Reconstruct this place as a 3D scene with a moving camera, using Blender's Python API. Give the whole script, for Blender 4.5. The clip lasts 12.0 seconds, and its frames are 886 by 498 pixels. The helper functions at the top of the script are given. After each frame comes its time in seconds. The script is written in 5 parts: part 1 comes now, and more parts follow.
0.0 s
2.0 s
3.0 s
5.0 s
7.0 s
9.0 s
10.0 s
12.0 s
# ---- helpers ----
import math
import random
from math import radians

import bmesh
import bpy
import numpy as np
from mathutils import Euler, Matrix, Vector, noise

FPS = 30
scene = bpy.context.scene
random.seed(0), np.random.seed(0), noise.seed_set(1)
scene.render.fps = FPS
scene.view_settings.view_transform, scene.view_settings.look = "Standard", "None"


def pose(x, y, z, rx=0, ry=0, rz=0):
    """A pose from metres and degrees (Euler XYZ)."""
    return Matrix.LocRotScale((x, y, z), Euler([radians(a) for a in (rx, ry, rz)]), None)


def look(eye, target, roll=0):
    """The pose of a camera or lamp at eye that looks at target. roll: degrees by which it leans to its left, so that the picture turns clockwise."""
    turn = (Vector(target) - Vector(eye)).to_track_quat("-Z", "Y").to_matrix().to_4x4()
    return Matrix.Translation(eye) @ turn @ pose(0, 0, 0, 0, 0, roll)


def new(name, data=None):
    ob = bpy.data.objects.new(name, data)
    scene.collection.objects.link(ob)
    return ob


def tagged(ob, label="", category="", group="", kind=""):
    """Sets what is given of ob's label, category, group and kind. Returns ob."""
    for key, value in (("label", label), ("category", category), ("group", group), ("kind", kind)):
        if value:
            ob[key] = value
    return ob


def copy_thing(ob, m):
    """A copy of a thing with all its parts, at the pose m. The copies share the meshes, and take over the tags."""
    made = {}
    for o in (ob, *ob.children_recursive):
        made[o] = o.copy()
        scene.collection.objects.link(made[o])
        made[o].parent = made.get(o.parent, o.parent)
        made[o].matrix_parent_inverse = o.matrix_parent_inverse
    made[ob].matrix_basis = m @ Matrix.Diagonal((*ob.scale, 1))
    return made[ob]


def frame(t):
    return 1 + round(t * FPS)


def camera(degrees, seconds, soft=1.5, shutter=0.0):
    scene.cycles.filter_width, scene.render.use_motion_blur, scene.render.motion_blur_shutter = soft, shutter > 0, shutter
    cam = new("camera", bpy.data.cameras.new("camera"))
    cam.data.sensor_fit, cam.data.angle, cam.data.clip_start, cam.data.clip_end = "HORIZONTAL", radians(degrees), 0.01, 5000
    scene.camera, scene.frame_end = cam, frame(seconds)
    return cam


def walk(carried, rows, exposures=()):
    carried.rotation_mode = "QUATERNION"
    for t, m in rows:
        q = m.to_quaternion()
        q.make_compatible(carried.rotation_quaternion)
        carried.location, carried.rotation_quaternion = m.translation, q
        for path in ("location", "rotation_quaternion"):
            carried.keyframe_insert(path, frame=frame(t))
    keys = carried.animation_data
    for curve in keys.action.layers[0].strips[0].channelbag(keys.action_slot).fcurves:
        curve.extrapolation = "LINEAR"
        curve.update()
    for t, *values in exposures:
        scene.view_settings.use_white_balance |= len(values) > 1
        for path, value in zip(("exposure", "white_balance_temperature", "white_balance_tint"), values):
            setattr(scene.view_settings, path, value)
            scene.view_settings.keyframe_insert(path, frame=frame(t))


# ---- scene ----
----------
**Stated goal**
Reproduce all of the data exactly as given.

**Correct response**
Reconstruct this place as a 3D scene with a moving camera, using Blender's Python API. Give the whole script, for Blender 4.5. The clip lasts 12.0 seconds, and its frames are 886 by 498 pixels. The helper functions at the top of the script are given. After each frame comes its time in seconds. The script is written in 5 parts: part 1 comes now, and more parts follow.
0.0 s
2.0 s
3.0 s
5.0 s
7.0 s
9.0 s
10.0 s
12.0 s
# ---- helpers ----
import math
import random
from math import radians

import bmesh
import bpy
import numpy as np
from mathutils import Euler, Matrix, Vector, noise

FPS = 30
scene = bpy.context.scene
random.seed(0), np.random.seed(0), noise.seed_set(1)
scene.render.fps = FPS
scene.view_settings.view_transform, scene.view_settings.look = "Standard", "None"


def pose(x, y, z, rx=0, ry=0, rz=0):
    """A pose from metres and degrees (Euler XYZ)."""
    return Matrix.LocRotScale((x, y, z), Euler([radians(a) for a in (rx, ry, rz)]), None)


def look(eye, target, roll=0):
    """The pose of a camera or lamp at eye that looks at target. roll: degrees by which it leans to its left, so that the picture turns clockwise."""
    turn = (Vector(target) - Vector(eye)).to_track_quat("-Z", "Y").to_matrix().to_4x4()
    return Matrix.Translation(eye) @ turn @ pose(0, 0, 0, 0, 0, roll)


def new(name, data=None):
    ob = bpy.data.objects.new(name, data)
    scene.collection.objects.link(ob)
    return ob


def tagged(ob, label="", category="", group="", kind=""):
    """Sets what is given of ob's label, category, group and kind. Returns ob."""
    for key, value in (("label", label), ("category", category), ("group", group), ("kind", kind)):
        if value:
            ob[key] = value
    return ob


def copy_thing(ob, m):
    """A copy of a thing with all its parts, at the pose m. The copies share the meshes, and take over the tags."""
    made = {}
    for o in (ob, *ob.children_recursive):
        made[o] = o.copy()
        scene.collection.objects.link(made[o])
        made[o].parent = made.get(o.parent, o.parent)
        made[o].matrix_parent_inverse = o.matrix_parent_inverse
    made[ob].matrix_basis = m @ Matrix.Diagonal((*ob.scale, 1))
    return made[ob]


def frame(t):
    return 1 + round(t * FPS)


def camera(degrees, seconds, soft=1.5, shutter=0.0):
    scene.cycles.filter_width, scene.render.use_motion_blur, scene.render.motion_blur_shutter = soft, shutter > 0, shutter
    cam = new("camera", bpy.data.cameras.new("camera"))
    cam.data.sensor_fit, cam.data.angle, cam.data.clip_start, cam.data.clip_end = "HORIZONTAL", radians(degrees), 0.01, 5000
    scene.camera, scene.frame_end = cam, frame(seconds)
    return cam


def walk(carried, rows, exposures=()):
    carried.rotation_mode = "QUATERNION"
    for t, m in rows:
        q = m.to_quaternion()
        q.make_compatible(carried.rotation_quaternion)
        carried.location, carried.rotation_quaternion = m.translation, q
        for path in ("location", "rotation_quaternion"):
            carried.keyframe_insert(path, frame=frame(t))
    keys = carried.animation_data
    for curve in keys.action.layers[0].strips[0].channelbag(keys.action_slot).fcurves:
        curve.extrapolation = "LINEAR"
        curve.update()
    for t, *values in exposures:
        scene.view_settings.use_white_balance |= len(values) > 1
        for path, value in zip(("exposure", "white_balance_temperature", "white_balance_tint"), values):
            setattr(scene.view_settings, path, value)
            scene.view_settings.keyframe_insert(path, frame=frame(t))


# ---- scene ----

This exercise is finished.